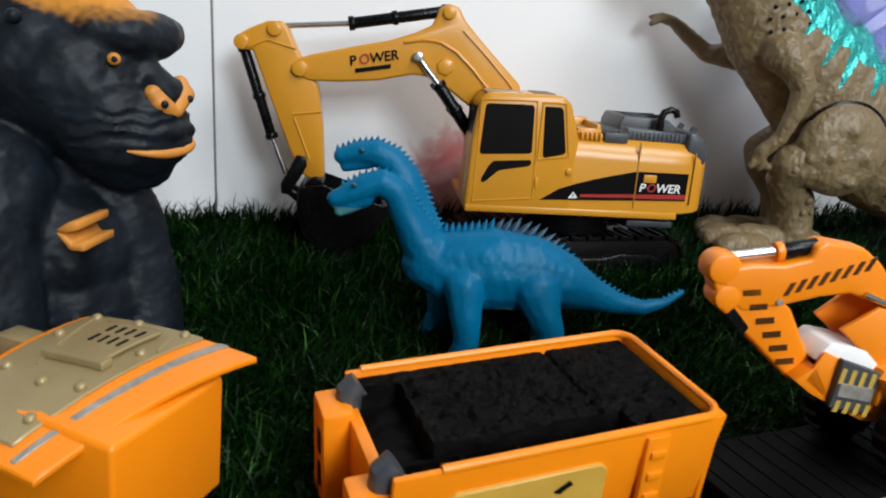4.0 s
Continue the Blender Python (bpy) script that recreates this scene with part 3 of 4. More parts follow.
    # translucent lavender plates and horns, in two rows
    horns = [((-22, 202), (18, 240), 13, 3), ((4, 188), (42, 222), 13, 4), ((28, 166), (72, 190), 12, 5), ((52, 142), (100, 152), 9.5, 10), ((66, 122), (97, 126), 8.4, 8), ((76, 107), (107, 98), 8.8, 9)]
    for k, (p, q, r, bend) in enumerate(horns):
        for row in (-1, 1):
            out = -30 - 2 * k if row < 0 else 22
            shift = 0 if row < 0 else 9
            extra.append((spike((p[0] - 8, row * 5, p[1] - 6), (q[0] - 1.5 * shift, out, q[1] + shift), r, (0, 0, bend), 14, 12, 0.16, 3.2), 4))
    for p, q, r in (((84, 98), (110, 108), 4.6), ((96, 86), (119, 104), 5.4), ((110, 78), (124, 95), 5.4), ((124, 68), (135, 91), 4.8)):
        mid = float(np.interp(p[0], [70, 100, 140], [-2, -5, -13]))
        for row in (-1, 1):
            extra.append((spike((p[0] - 4, mid + row * 4, p[1] - 5), (q[0] - (0 if row < 0 else 5), mid + (-22 if row < 0 else 10), q[1] + (0 if row < 0 else 3)), r, (0, 0, 1), 10, 8, 0.2, 2.6), 4))
    ob = organic("dinosaur_figure", chains, 1.15, 6, zones, [SKIN, TEAL, BLACK, CREAM, CRYSTAL], extra, rough)
    ob.matrix_world = pose(0.2, 0.40, 0, 0, 0, 8)
    return tagged(ob, "olive brown toy predator dinosaur with teal back and lavender crystal spikes", "toy dinosaur")


big_dinosaur()


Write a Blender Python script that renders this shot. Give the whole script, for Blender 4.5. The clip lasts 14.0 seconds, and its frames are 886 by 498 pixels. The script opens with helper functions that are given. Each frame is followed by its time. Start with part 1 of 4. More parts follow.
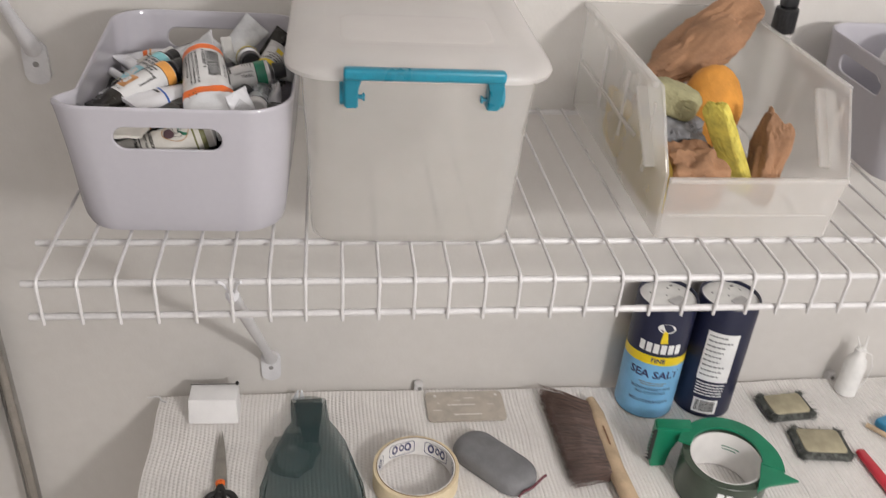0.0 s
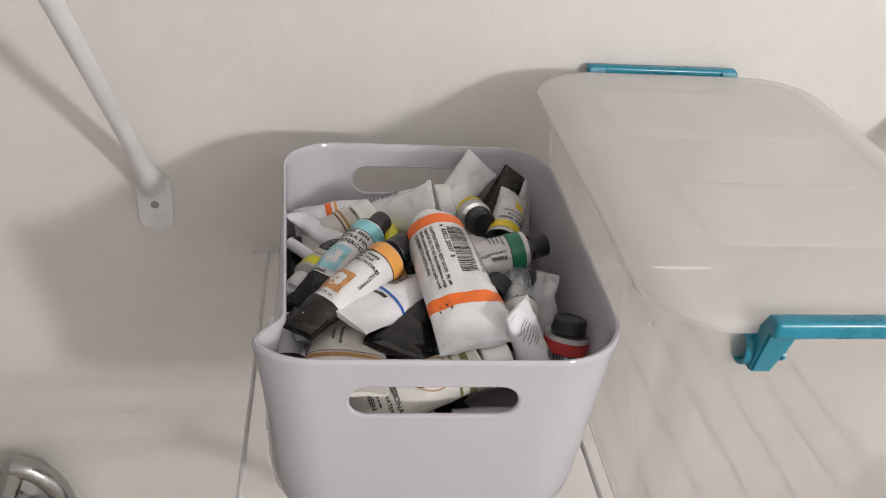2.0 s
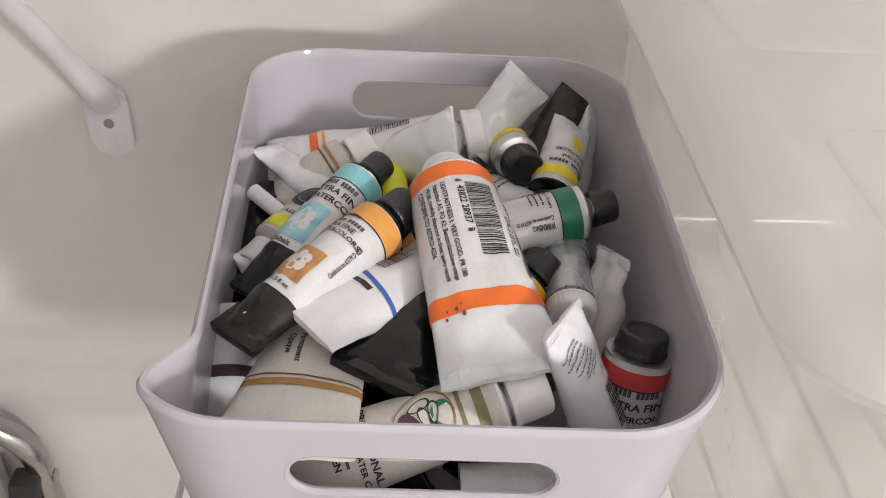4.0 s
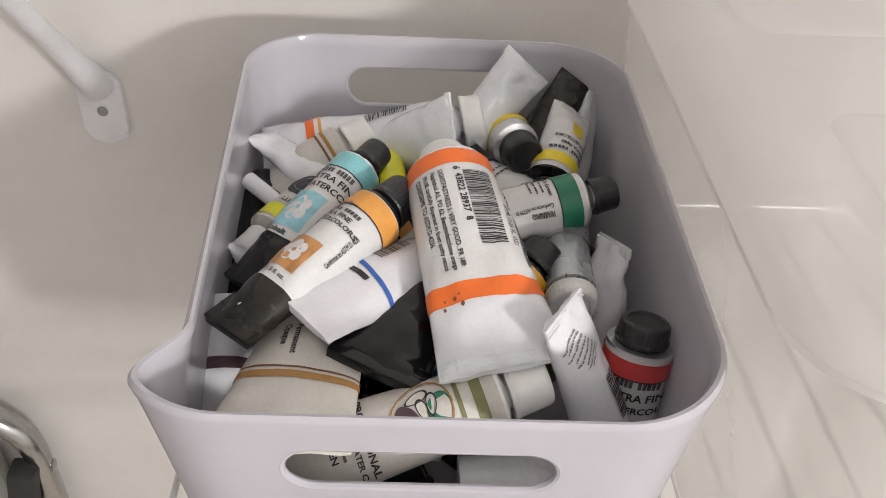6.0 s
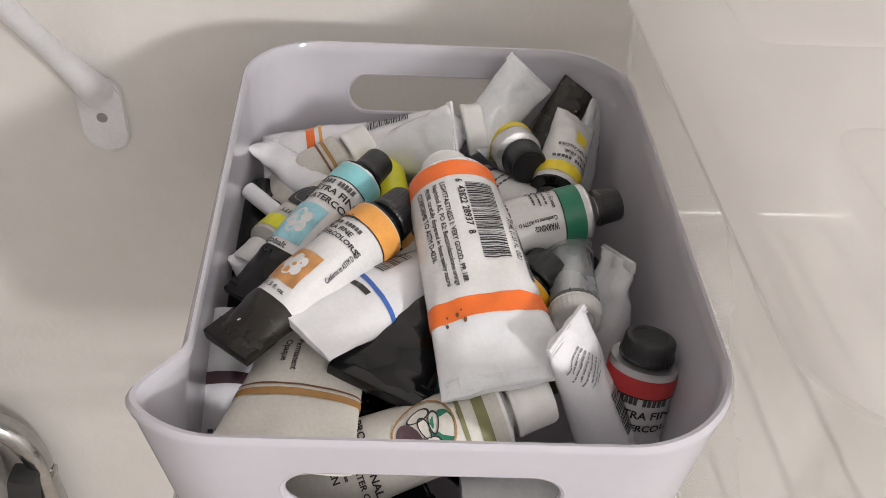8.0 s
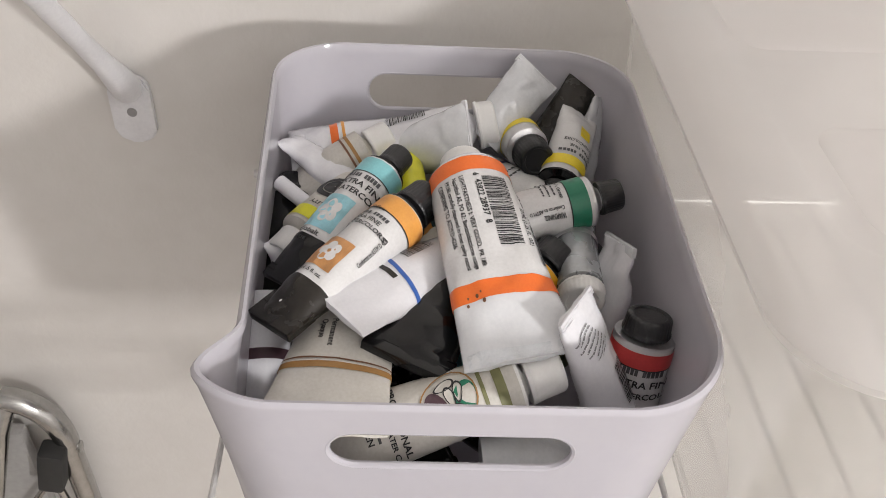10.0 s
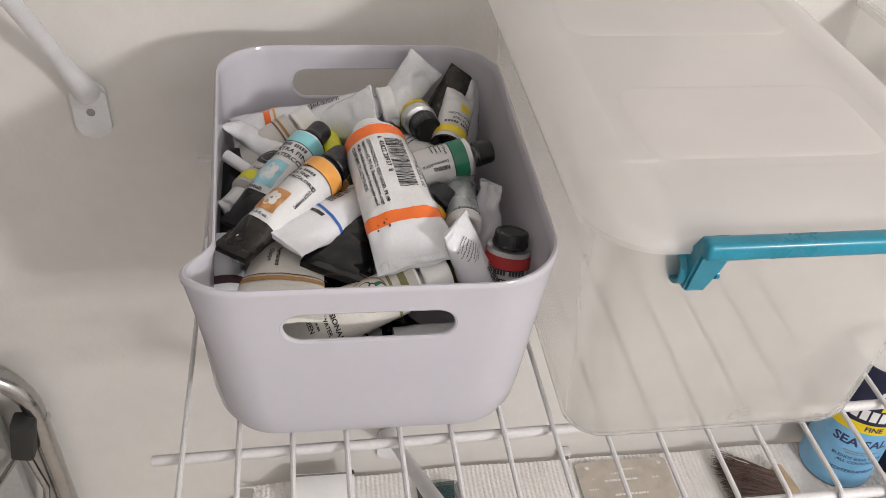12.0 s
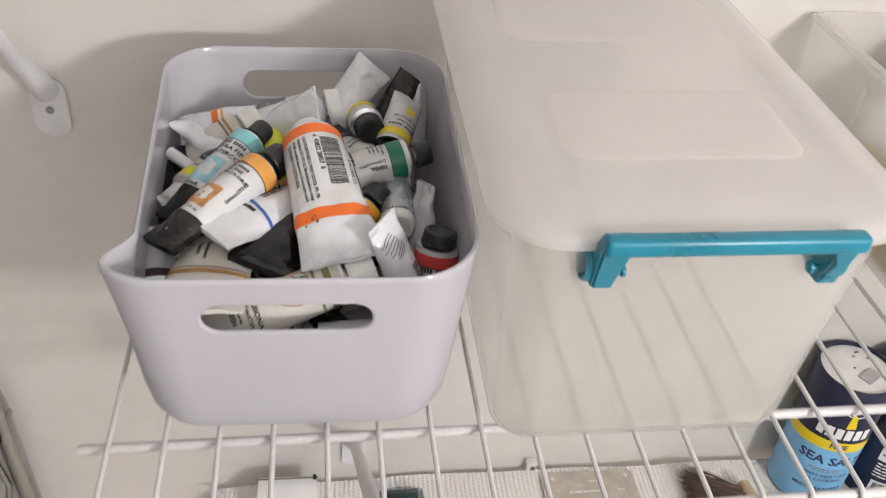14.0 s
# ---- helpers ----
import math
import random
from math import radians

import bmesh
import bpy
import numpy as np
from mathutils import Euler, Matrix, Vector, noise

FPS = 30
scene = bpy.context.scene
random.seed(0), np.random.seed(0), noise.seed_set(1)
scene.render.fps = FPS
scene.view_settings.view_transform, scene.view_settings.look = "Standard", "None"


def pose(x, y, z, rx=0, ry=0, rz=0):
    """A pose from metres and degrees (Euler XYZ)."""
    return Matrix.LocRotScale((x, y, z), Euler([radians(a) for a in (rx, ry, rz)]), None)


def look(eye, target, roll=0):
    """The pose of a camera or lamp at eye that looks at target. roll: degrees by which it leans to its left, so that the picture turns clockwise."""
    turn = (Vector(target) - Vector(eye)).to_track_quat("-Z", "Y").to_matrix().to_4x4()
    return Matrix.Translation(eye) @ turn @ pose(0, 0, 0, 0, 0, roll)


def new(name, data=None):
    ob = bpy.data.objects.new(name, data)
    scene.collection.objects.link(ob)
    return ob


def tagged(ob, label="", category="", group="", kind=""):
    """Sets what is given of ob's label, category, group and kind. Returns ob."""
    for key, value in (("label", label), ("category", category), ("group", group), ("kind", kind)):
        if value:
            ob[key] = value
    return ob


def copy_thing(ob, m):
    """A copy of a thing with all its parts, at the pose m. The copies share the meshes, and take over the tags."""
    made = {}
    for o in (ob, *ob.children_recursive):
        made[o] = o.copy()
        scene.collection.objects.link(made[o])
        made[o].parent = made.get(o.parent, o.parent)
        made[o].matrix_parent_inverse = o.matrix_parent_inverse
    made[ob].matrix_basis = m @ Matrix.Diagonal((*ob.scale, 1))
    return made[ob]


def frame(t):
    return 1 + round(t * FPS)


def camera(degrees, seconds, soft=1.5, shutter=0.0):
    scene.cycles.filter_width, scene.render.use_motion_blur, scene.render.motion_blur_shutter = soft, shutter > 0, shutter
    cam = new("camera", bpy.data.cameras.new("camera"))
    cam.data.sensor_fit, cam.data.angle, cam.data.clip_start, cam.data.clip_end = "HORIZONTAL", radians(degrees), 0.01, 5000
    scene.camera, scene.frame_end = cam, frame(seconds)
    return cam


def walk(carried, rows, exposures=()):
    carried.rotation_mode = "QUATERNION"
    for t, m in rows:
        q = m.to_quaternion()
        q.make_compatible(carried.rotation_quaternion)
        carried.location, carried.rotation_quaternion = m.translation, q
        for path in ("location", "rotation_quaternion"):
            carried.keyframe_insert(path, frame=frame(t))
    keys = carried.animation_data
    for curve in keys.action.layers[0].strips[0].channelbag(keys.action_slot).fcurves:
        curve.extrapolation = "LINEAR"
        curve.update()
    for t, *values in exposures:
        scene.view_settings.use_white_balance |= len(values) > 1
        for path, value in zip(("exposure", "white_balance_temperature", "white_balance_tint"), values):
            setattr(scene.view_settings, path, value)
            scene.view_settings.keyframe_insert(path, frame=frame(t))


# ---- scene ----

WORK TO COMPLETE:
Count the lines above that contain the word "script", and give only that number.

COMPLETE RESPONSE:
2